When a police officer in Falcon Heights, Minnesota, shot and killed Philando Castile earlier this month, the encounter began with a traffic stop. The stop fit a pattern: Castile had been pulled over many times before — 46 times in 13 years — but few of those citations were for dangerous driving. More prevalent were stops for minor issues like vehicle defects or misplaced license plates — the type of justifications that police are more likely to use when stopping black and Latino drivers throughout the country.
Street safety advocates often call on police to reform traffic enforcement practices in order to reduce dangerous driving that jeopardizes people walking and biking. Given the pervasiveness of racially discriminatory police work and the prevalence of police brutality in many communities, how should biking and walking advocates shape their strategies and messages?
Naomi Doerner, the former executive director of New Orleans’ advocacy organization Bike Easy, is a consultant who specializes in helping biking and walking advocates develop racial justice and social equity plans. She says advocates should be grappling with structural racism and considering how their own choices can entrench or dismantle it.

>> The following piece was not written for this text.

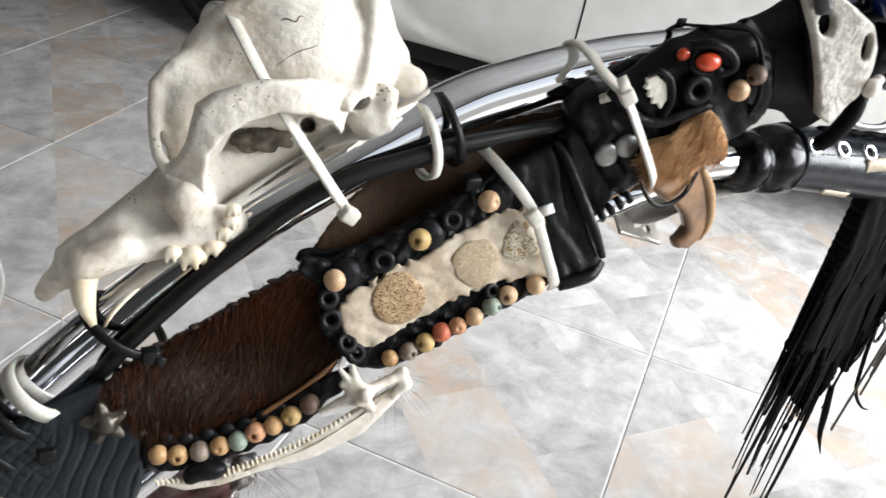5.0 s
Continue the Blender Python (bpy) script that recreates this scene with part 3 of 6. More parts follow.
def skull_shape(P):
    mid = 0.048
    d = d_egg(P, (0.0385, mid, 0.9125), (0.0335, 0.0285, 0.0285))
    d = s_or(d, d_egg(P, (0.0090, mid - 0.003, 0.9080), (0.0150, 0.0130, 0.0180)), 0.012)
    d = s_or(d, d_egg(P, (-0.0045, 0.0345, 0.8985), (0.0135, 0.0085, 0.0205)), 0.006)
    # crest along the top, then down the back of the head
    d = s_or(d, d_chain(P, [(0.0010, mid - 0.004, 0.9165), (0.0109, mid - 0.002, 0.9262), (0.0275, mid, 0.9347), (0.0399, mid, 0.9385), (0.0561, mid, 0.9424), (0.0645, mid, 0.9412)],
                        (0.0042, 0.0042, 0.0040, 0.0036, 0.0034, 0.0034), 0.0006), 0.010)
    d = s_or(d, d_chain(P, [(0.0650, mid, 0.938), (0.0680, mid, 0.925), (0.0745, mid, 0.911)], (0.0040, 0.0055, 0.0080)), 0.006)
    d = s_or(d, d_egg(P, (0.0640, mid, 0.917), (0.0080, 0.0245, 0.0215)), 0.005)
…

Here is a lightly edited transcript of our interview.
What’s a mistake some biking or walking organizations are making with regards to diversity?
I think that one of the things I see is hiring of people of color and then making them sort of the voice for diversity and equity, which are not the same thing.
It is great to hire the folks, to have the folks who do potentially have better understanding. Even if you had a staff that was diverse, if there’s not a co-created understanding of equity within your organization and how you’re contributing to it, it won’t succeed.